== Recorded data ==
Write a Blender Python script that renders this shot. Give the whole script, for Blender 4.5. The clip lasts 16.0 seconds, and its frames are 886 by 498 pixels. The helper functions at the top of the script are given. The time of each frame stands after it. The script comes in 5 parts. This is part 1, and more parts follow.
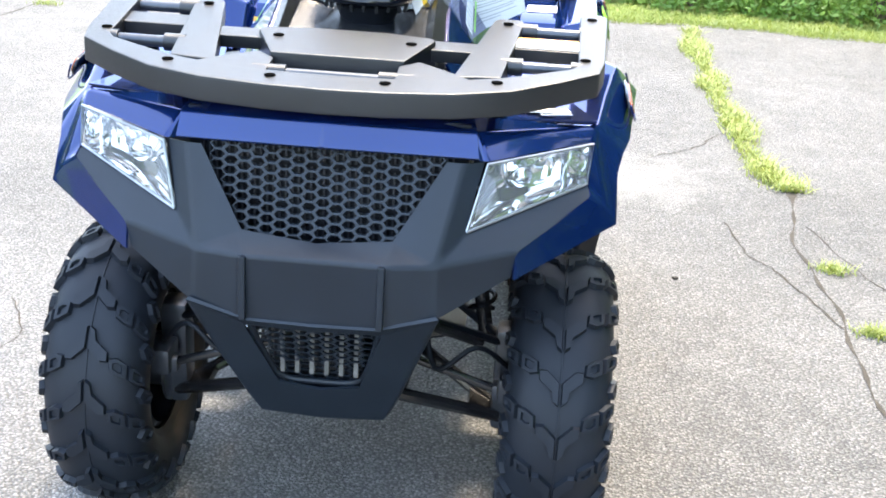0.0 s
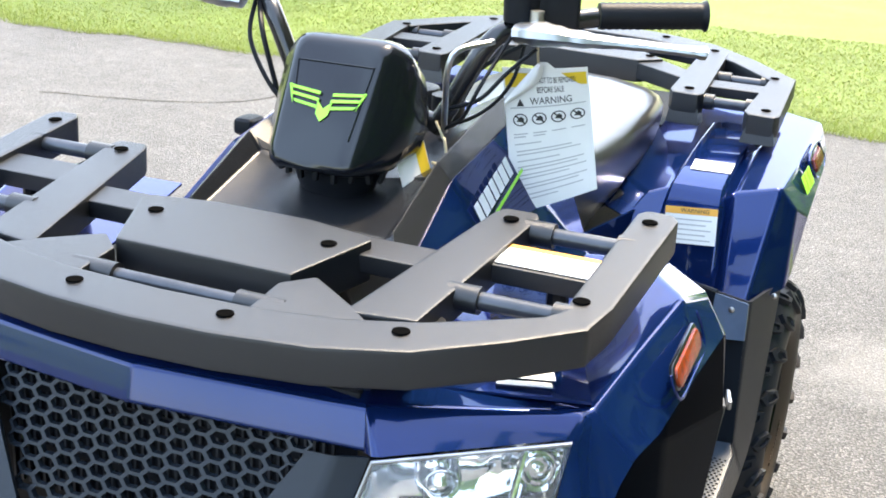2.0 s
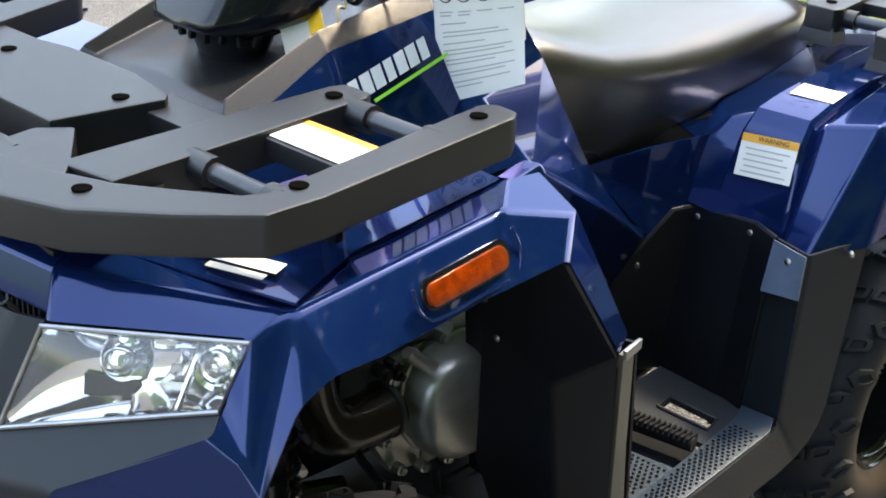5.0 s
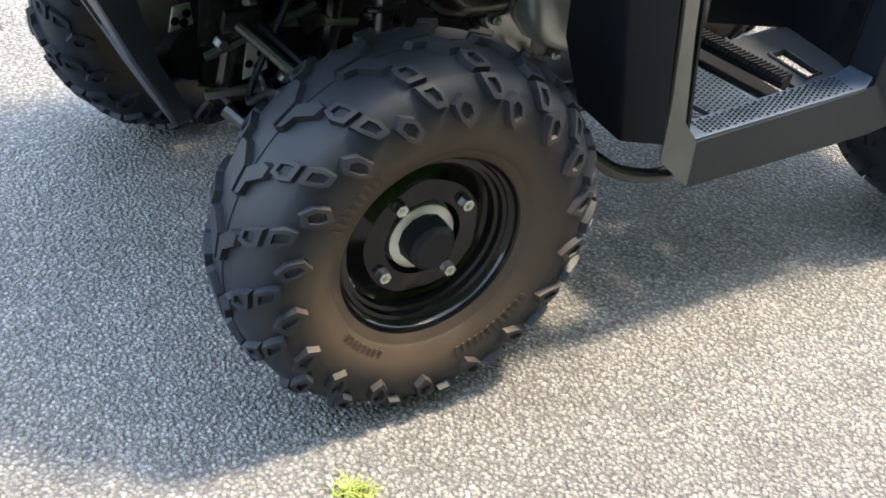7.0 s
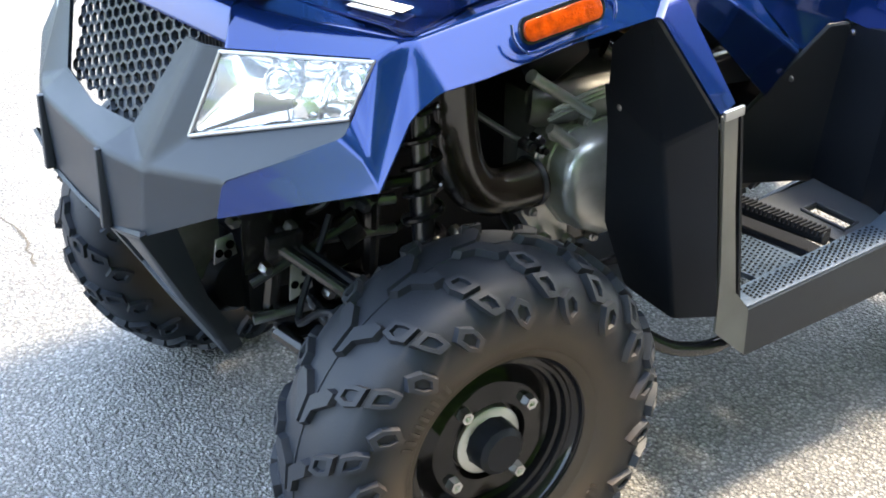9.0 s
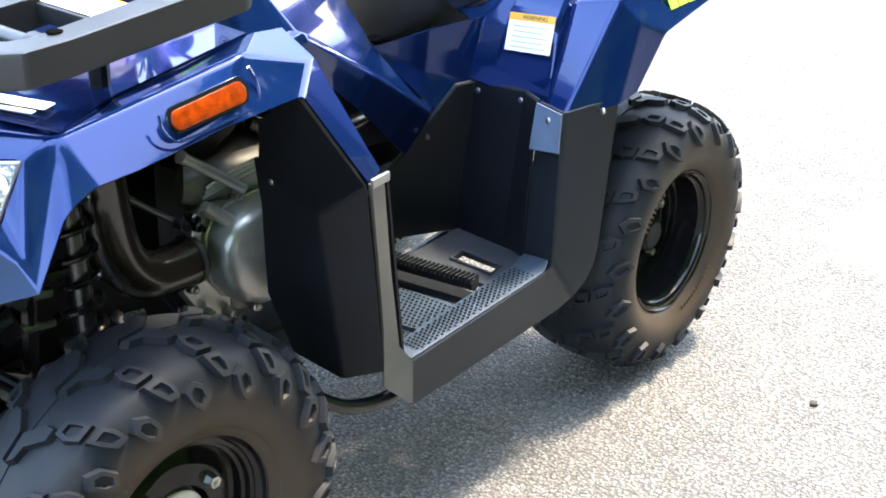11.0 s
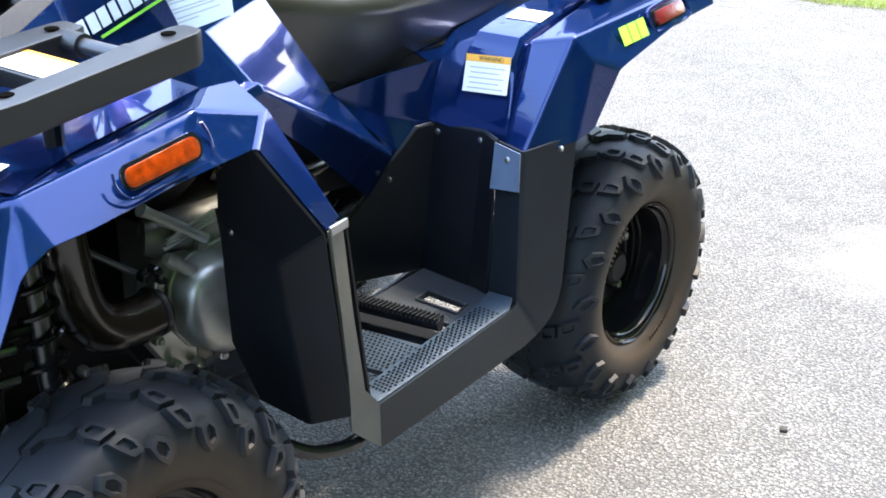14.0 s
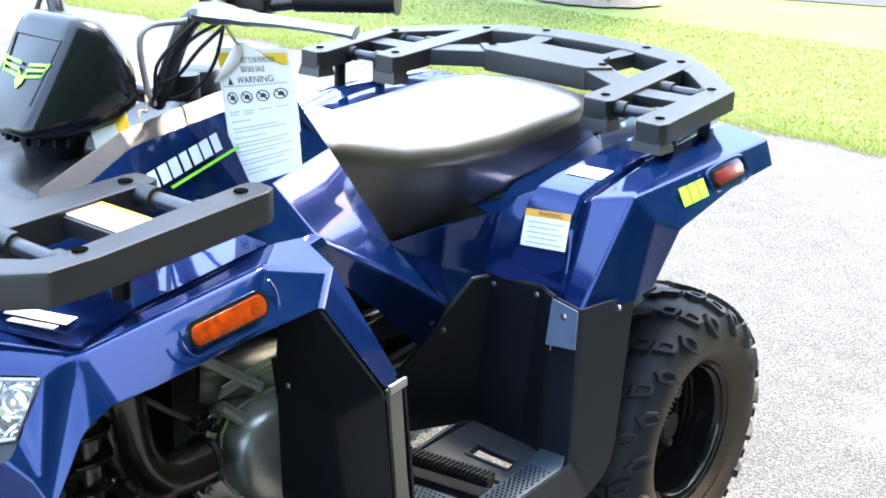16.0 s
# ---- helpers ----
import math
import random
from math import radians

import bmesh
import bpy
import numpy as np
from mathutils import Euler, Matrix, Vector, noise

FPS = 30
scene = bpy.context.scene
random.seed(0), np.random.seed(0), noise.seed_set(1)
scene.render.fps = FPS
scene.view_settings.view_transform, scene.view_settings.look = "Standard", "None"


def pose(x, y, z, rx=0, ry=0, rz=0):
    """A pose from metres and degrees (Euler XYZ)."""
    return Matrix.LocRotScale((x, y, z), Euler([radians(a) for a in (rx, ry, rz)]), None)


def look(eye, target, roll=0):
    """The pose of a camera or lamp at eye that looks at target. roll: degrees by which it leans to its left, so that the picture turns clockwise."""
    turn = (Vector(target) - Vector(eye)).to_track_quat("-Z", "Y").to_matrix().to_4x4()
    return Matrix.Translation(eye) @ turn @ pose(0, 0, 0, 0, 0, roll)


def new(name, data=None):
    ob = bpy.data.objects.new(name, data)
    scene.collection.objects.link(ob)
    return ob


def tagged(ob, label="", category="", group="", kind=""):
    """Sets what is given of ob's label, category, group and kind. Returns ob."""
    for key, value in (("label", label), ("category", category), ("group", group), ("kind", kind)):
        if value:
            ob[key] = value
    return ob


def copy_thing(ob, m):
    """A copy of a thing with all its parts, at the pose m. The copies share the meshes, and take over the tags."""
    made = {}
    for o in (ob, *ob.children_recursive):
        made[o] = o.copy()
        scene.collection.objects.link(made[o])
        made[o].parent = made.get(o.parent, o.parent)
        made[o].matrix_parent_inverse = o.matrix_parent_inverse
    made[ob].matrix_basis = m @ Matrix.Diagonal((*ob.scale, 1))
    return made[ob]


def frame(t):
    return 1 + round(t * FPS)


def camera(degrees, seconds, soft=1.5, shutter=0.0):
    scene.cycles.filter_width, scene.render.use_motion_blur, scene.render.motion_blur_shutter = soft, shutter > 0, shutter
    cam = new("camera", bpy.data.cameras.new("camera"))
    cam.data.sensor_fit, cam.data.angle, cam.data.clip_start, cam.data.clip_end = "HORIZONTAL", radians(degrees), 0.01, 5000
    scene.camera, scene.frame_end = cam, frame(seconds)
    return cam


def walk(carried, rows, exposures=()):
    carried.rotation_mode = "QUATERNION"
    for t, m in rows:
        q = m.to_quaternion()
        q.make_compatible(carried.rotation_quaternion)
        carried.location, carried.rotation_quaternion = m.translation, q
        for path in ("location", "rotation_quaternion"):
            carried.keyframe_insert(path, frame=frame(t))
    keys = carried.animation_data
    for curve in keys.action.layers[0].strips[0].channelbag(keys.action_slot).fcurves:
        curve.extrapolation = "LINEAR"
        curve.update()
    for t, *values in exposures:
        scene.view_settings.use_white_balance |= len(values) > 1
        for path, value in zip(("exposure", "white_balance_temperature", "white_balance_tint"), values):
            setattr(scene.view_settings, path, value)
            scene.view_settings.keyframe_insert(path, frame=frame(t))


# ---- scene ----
cam = camera(39.0, 16.0, soft=1.8)
PATH = [
    (0, (0.295, -2.042, 1.348), (0.186, -0.189, 0.603), 3.4),
    (0.5, (0.383, -1.825, 1.331), (0.147, 0.031, 0.624), 2.1),
    (1, (0.442, -1.567, 1.34), (0.207, 0.297, 0.655), 3.4),
    (1.5, (0.544, -1.354, 1.339), (0.011, 0.451, 0.662), 0.7),
    (2, (0.678, -1.166, 1.336), (-0.021, 0.587, 0.675), 3.4),
    (2.5, (0.696, -0.939, 1.31), (-0.086, 0.764, 0.609), 3.4),
    (3, (0.706, -0.714, 1.301), (-0.111, 0.968, 0.591), 5.1),
    (3.2, (0.729, -0.649, 1.285), (-0.19, 0.981, 0.579), 4.3),
    (5.5, (1.271, -0.72, 1.264), (-0.026, 0.52, 0.381), 4.3),
    (6, (1.401, -0.729, 1.234), (0.042, 0.346, 0.236), 5.2),
    (6.5, (1.49, -0.72, 1.188), (0.143, 0.244, 0.067), 6.7),
    (7, (1.516, -0.728, 1.163), (0.174, 0.214, 0.017), 7.3),
    (7.5, (1.528, -0.73, 1.171), (0.094, 0.159, 0.097), 4.5),
    (8, (1.519, -0.722, 1.181), (0.049, 0.17, 0.16), 2.8),
    (8.5, (1.502, -0.731, 1.175), (-0.048, 0.117, 0.236), 2.6),
    (9, (1.453, -0.753, 1.207), (-0.016, 0.229, 0.271), 0.0),
    (9.5, (1.442, -0.782, 1.229), (0.054, 0.308, 0.288), -0.4),
    (10, (1.452, -0.788, 1.247), (0.161, 0.435, 0.331), 0.0),
    (10.2, (1.461, -0.79, 1.245), (0.221, 0.501, 0.355), 1.0),
    (12.3, (1.465, -0.747, 1.269), (0.397, 0.714, 0.417), 1.1),
    (12.5, (1.469, -0.747, 1.272), (0.399, 0.713, 0.42), 0.6),
    (13, (1.473, -0.756, 1.268), (0.373, 0.679, 0.414), 0.4),
    (13.5, (1.478, -0.761, 1.26), (0.364, 0.645, 0.376), 0.7),
    (14, (1.488, -0.764, 1.269), (0.367, 0.681, 0.459), 0.2),
    (14.5, (1.474, -0.764, 1.281), (0.32, 0.672, 0.503), 0.7),
    (15, (1.457, -0.756, 1.301), (0.269, 0.707, 0.632), 1.4),
    (15.5, (1.447, -0.759, 1.311), (0.226, 0.708, 0.712), 1.9),
    (16, (1.443, -0.766, 1.307), (0.233, 0.699, 0.682), 1.8),
]
walk(cam, [(t, look(eye, target, roll)) for t, eye, target, roll in PATH], exposures=[(t, e, k, 12) for t, e, k in ((0, 3.12, 7500), (1, 2.88, 7600), (1.5, 2.84, 7800), (2.2, 2.76, 8000), (3, 2.27, 8300), (5.5, 2.6, 8500), (6.2, 2.85, 8350), (7.5, 3.56, 7800), (8.5, 3.7, 7650), (9.2, 3.74, 7850), (10, 3.84, 7850), (12.5, 3.12, 7200), (13.5, 3.16, 7200), (15, 3.46, 7150), (15.5, 3.48, 7150), (16, 3.28, 7250))])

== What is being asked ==
Return to the listing above and set it down exactly, leaving out its pictures.

== Complete answer ==
Write a Blender Python script that renders this shot. Give the whole script, for Blender 4.5. The clip lasts 16.0 seconds, and its frames are 886 by 498 pixels. The helper functions at the top of the script are given. The time of each frame stands after it. The script comes in 5 parts. This is part 1, and more parts follow.
0.0 s
2.0 s
5.0 s
7.0 s
9.0 s
11.0 s
14.0 s
16.0 s
# ---- helpers ----
import math
import random
from math import radians

import bmesh
import bpy
import numpy as np
from mathutils import Euler, Matrix, Vector, noise

FPS = 30
scene = bpy.context.scene
random.seed(0), np.random.seed(0), noise.seed_set(1)
scene.render.fps = FPS
scene.view_settings.view_transform, scene.view_settings.look = "Standard", "None"


def pose(x, y, z, rx=0, ry=0, rz=0):
    """A pose from metres and degrees (Euler XYZ)."""
    return Matrix.LocRotScale((x, y, z), Euler([radians(a) for a in (rx, ry, rz)]), None)


def look(eye, target, roll=0):
    """The pose of a camera or lamp at eye that looks at target. roll: degrees by which it leans to its left, so that the picture turns clockwise."""
    turn = (Vector(target) - Vector(eye)).to_track_quat("-Z", "Y").to_matrix().to_4x4()
    return Matrix.Translation(eye) @ turn @ pose(0, 0, 0, 0, 0, roll)


def new(name, data=None):
    ob = bpy.data.objects.new(name, data)
    scene.collection.objects.link(ob)
    return ob


def tagged(ob, label="", category="", group="", kind=""):
    """Sets what is given of ob's label, category, group and kind. Returns ob."""
    for key, value in (("label", label), ("category", category), ("group", group), ("kind", kind)):
        if value:
            ob[key] = value
    return ob


def copy_thing(ob, m):
    """A copy of a thing with all its parts, at the pose m. The copies share the meshes, and take over the tags."""
    made = {}
    for o in (ob, *ob.children_recursive):
        made[o] = o.copy()
        scene.collection.objects.link(made[o])
        made[o].parent = made.get(o.parent, o.parent)
        made[o].matrix_parent_inverse = o.matrix_parent_inverse
    made[ob].matrix_basis = m @ Matrix.Diagonal((*ob.scale, 1))
    return made[ob]


def frame(t):
    return 1 + round(t * FPS)


def camera(degrees, seconds, soft=1.5, shutter=0.0):
    scene.cycles.filter_width, scene.render.use_motion_blur, scene.render.motion_blur_shutter = soft, shutter > 0, shutter
    cam = new("camera", bpy.data.cameras.new("camera"))
    cam.data.sensor_fit, cam.data.angle, cam.data.clip_start, cam.data.clip_end = "HORIZONTAL", radians(degrees), 0.01, 5000
    scene.camera, scene.frame_end = cam, frame(seconds)
    return cam


def walk(carried, rows, exposures=()):
    carried.rotation_mode = "QUATERNION"
    for t, m in rows:
        q = m.to_quaternion()
        q.make_compatible(carried.rotation_quaternion)
        carried.location, carried.rotation_quaternion = m.translation, q
        for path in ("location", "rotation_quaternion"):
            carried.keyframe_insert(path, frame=frame(t))
    keys = carried.animation_data
    for curve in keys.action.layers[0].strips[0].channelbag(keys.action_slot).fcurves:
        curve.extrapolation = "LINEAR"
        curve.update()
    for t, *values in exposures:
        scene.view_settings.use_white_balance |= len(values) > 1
        for path, value in zip(("exposure", "white_balance_temperature", "white_balance_tint"), values):
            setattr(scene.view_settings, path, value)
            scene.view_settings.keyframe_insert(path, frame=frame(t))


# ---- scene ----
cam = camera(39.0, 16.0, soft=1.8)
PATH = [
    (0, (0.295, -2.042, 1.348), (0.186, -0.189, 0.603), 3.4),
    (0.5, (0.383, -1.825, 1.331), (0.147, 0.031, 0.624), 2.1),
    (1, (0.442, -1.567, 1.34), (0.207, 0.297, 0.655), 3.4),
    (1.5, (0.544, -1.354, 1.339), (0.011, 0.451, 0.662), 0.7),
    (2, (0.678, -1.166, 1.336), (-0.021, 0.587, 0.675), 3.4),
    (2.5, (0.696, -0.939, 1.31), (-0.086, 0.764, 0.609), 3.4),
    (3, (0.706, -0.714, 1.301), (-0.111, 0.968, 0.591), 5.1),
    (3.2, (0.729, -0.649, 1.285), (-0.19, 0.981, 0.579), 4.3),
    (5.5, (1.271, -0.72, 1.264), (-0.026, 0.52, 0.381), 4.3),
    (6, (1.401, -0.729, 1.234), (0.042, 0.346, 0.236), 5.2),
    (6.5, (1.49, -0.72, 1.188), (0.143, 0.244, 0.067), 6.7),
    (7, (1.516, -0.728, 1.163), (0.174, 0.214, 0.017), 7.3),
    (7.5, (1.528, -0.73, 1.171), (0.094, 0.159, 0.097), 4.5),
    (8, (1.519, -0.722, 1.181), (0.049, 0.17, 0.16), 2.8),
    (8.5, (1.502, -0.731, 1.175), (-0.048, 0.117, 0.236), 2.6),
    (9, (1.453, -0.753, 1.207), (-0.016, 0.229, 0.271), 0.0),
    (9.5, (1.442, -0.782, 1.229), (0.054, 0.308, 0.288), -0.4),
    (10, (1.452, -0.788, 1.247), (0.161, 0.435, 0.331), 0.0),
    (10.2, (1.461, -0.79, 1.245), (0.221, 0.501, 0.355), 1.0),
    (12.3, (1.465, -0.747, 1.269), (0.397, 0.714, 0.417), 1.1),
    (12.5, (1.469, -0.747, 1.272), (0.399, 0.713, 0.42), 0.6),
    (13, (1.473, -0.756, 1.268), (0.373, 0.679, 0.414), 0.4),
    (13.5, (1.478, -0.761, 1.26), (0.364, 0.645, 0.376), 0.7),
    (14, (1.488, -0.764, 1.269), (0.367, 0.681, 0.459), 0.2),
    (14.5, (1.474, -0.764, 1.281), (0.32, 0.672, 0.503), 0.7),
    (15, (1.457, -0.756, 1.301), (0.269, 0.707, 0.632), 1.4),
    (15.5, (1.447, -0.759, 1.311), (0.226, 0.708, 0.712), 1.9),
    (16, (1.443, -0.766, 1.307), (0.233, 0.699, 0.682), 1.8),
]
walk(cam, [(t, look(eye, target, roll)) for t, eye, target, roll in PATH], exposures=[(t, e, k, 12) for t, e, k in ((0, 3.12, 7500), (1, 2.88, 7600), (1.5, 2.84, 7800), (2.2, 2.76, 8000), (3, 2.27, 8300), (5.5, 2.6, 8500), (6.2, 2.85, 8350), (7.5, 3.56, 7800), (8.5, 3.7, 7650), (9.2, 3.74, 7850), (10, 3.84, 7850), (12.5, 3.12, 7200), (13.5, 3.16, 7200), (15, 3.46, 7150), (15.5, 3.48, 7150), (16, 3.28, 7250))])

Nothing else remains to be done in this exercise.